## EXERCISE PROMPT
Below is some material; set it all down exactly, apart from the pictures.

## RECORDED DATA
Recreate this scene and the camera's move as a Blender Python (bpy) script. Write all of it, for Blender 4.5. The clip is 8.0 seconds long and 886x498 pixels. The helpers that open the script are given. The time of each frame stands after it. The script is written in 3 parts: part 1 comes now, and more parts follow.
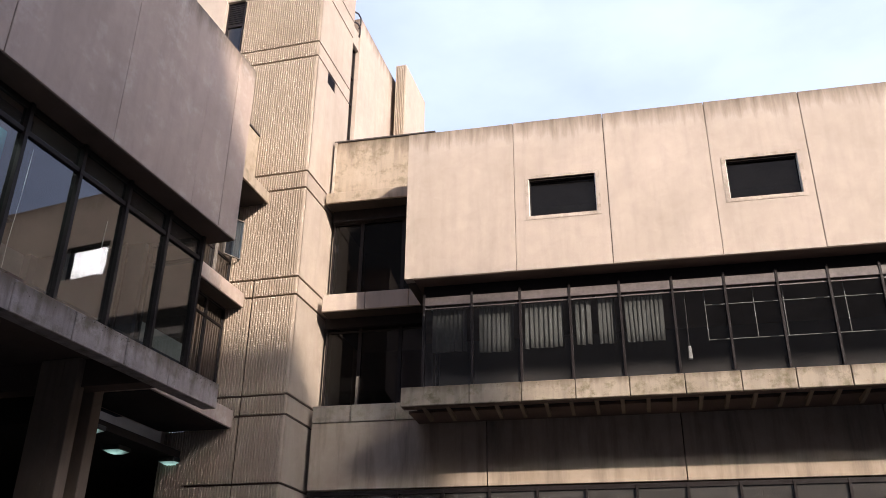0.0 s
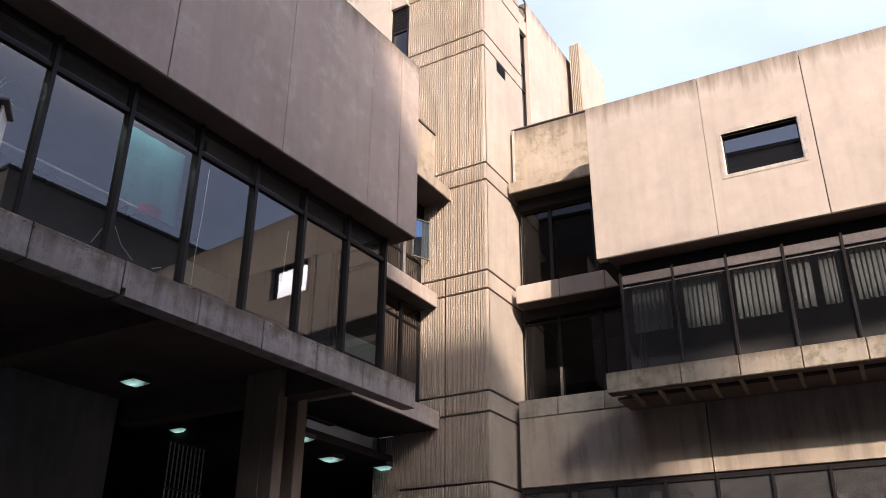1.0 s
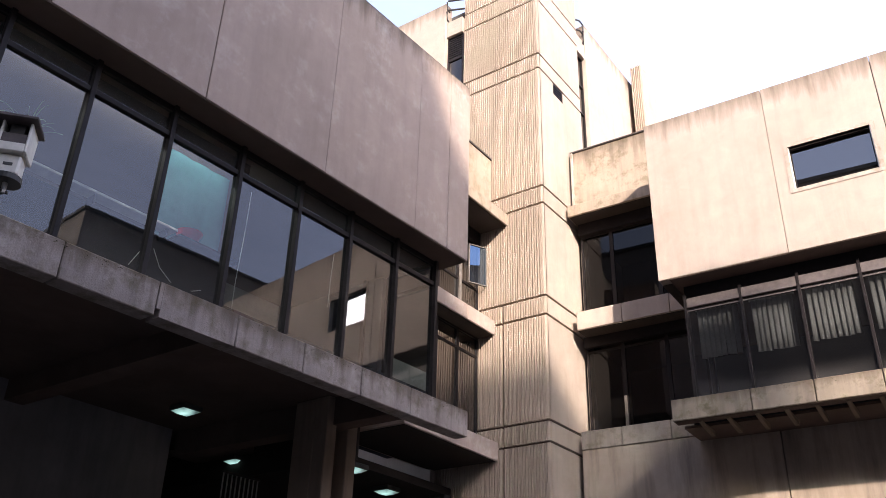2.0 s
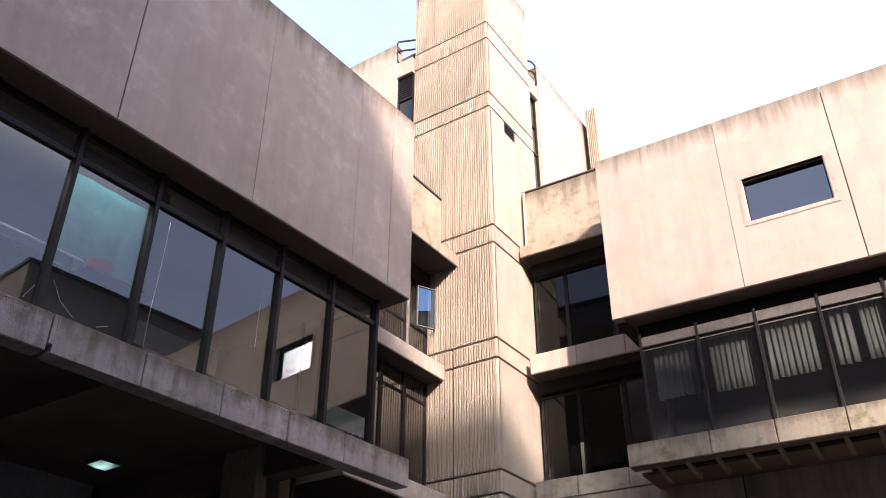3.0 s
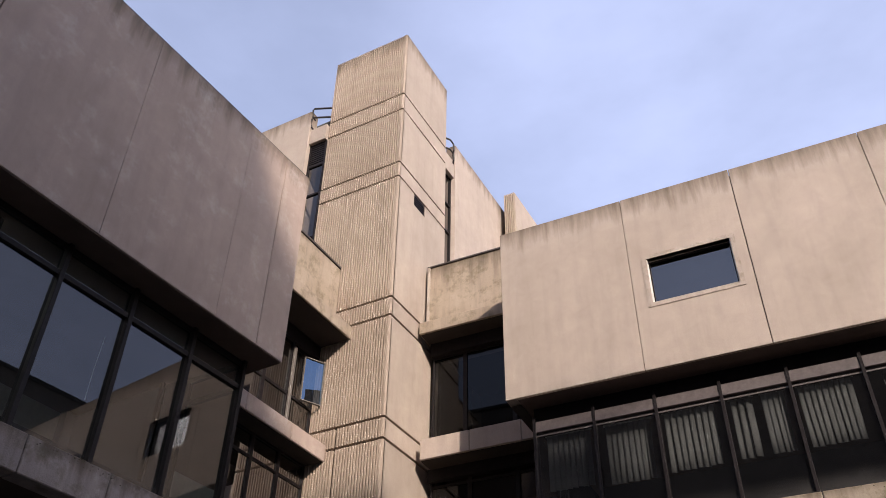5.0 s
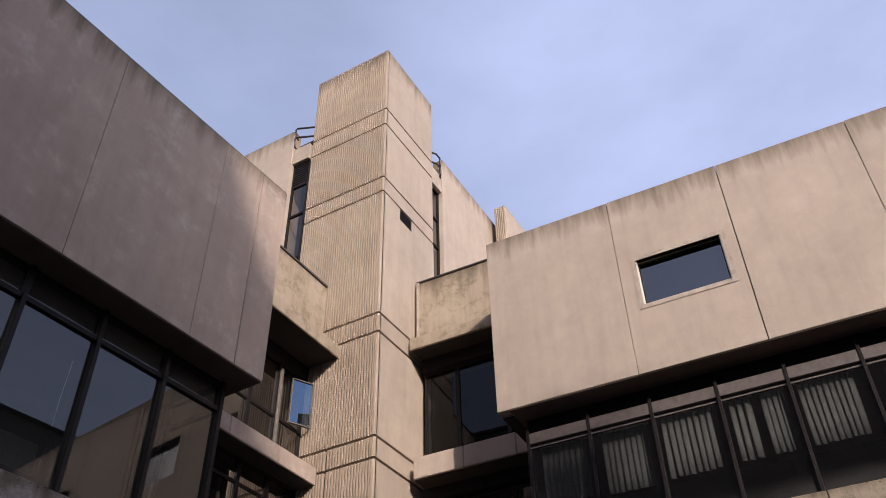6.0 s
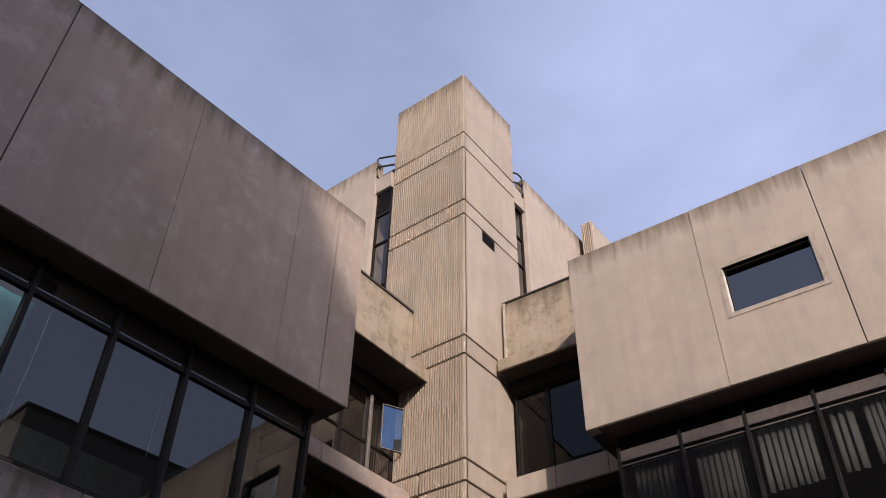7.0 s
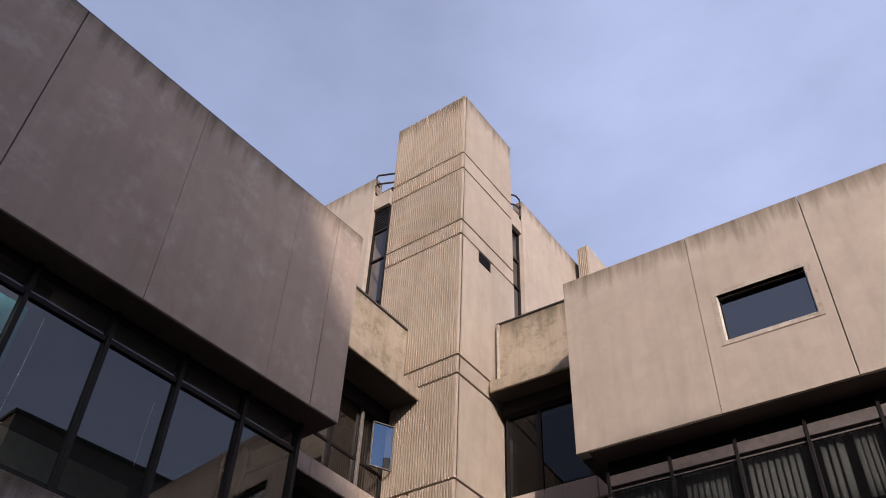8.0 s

## THE COMPLETED TASK
Recreate this scene and the camera's move as a Blender Python (bpy) script. Write all of it, for Blender 4.5. The clip is 8.0 seconds long and 886x498 pixels. The helpers that open the script are given. The time of each frame stands after it. The script is written in 3 parts: part 1 comes now, and more parts follow.
0.0 s
1.0 s
2.0 s
3.0 s
5.0 s
6.0 s
7.0 s
8.0 s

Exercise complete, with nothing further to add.